Robust Extraction of Tomographic Information via Randomized Benchmarking

TL;DR

This paper introduces a robust method using randomized benchmarking to accurately reconstruct and verify the unital part of quantum maps, enabling efficient characterization of quantum circuits and components.

Contribution

It extends randomized benchmarking techniques to reconstruct unital quantum maps and estimate fidelities outside the Clifford group, improving quantum circuit verification.

Findings

Robust reconstruction of unital quantum maps using randomized benchmarking.

Efficient estimation of average fidelity for non-Clifford unitaries.

Rigorous bounds on the complexity of the benchmarking procedures.

Abstract

We describe how randomized benchmarking can be used to reconstruct the unital part of any trace-preserving quantum map, which in turn is sufficient for the full characterization of any unitary evolution, or more generally, any unital trace-preserving evolution.

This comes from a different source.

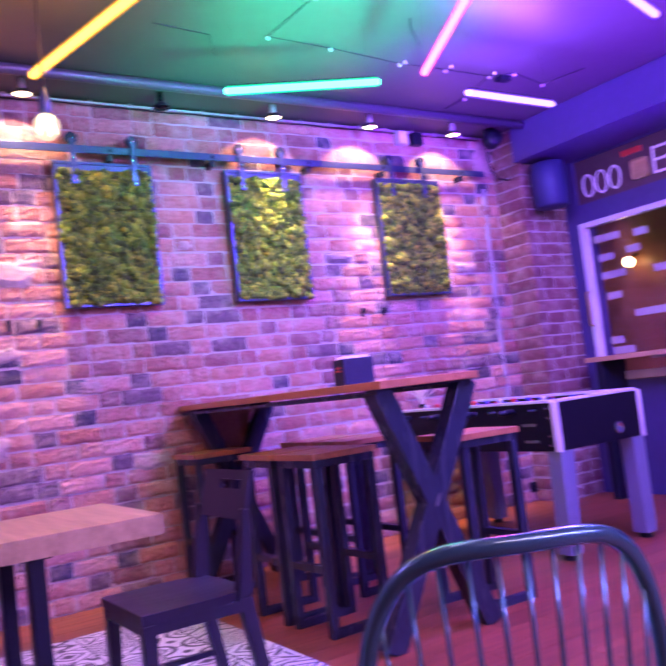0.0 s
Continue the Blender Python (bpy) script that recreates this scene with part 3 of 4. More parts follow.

This approach inherits randomized benchmarking's robustness to preparation, measurement, and gate imperfections, therefore avoiding systematic errors caused by these imperfections. We also extend these techniques to efficiently estimate the average fidelity of a quantum map to unitary maps outside of the Clifford group. The unitaries we consider correspond to large circuits commonly used as building blocks to achieve scalable, universal, and fault-tolerant quantum computation. Hence, we can efficiently verify all such subcomponents of a circuit-based universal quantum computer. In addition, we rigorously bound the time and sampling complexities of randomized benchmarking procedures, proving that the required non-linear estimation problem can be solved efficiently.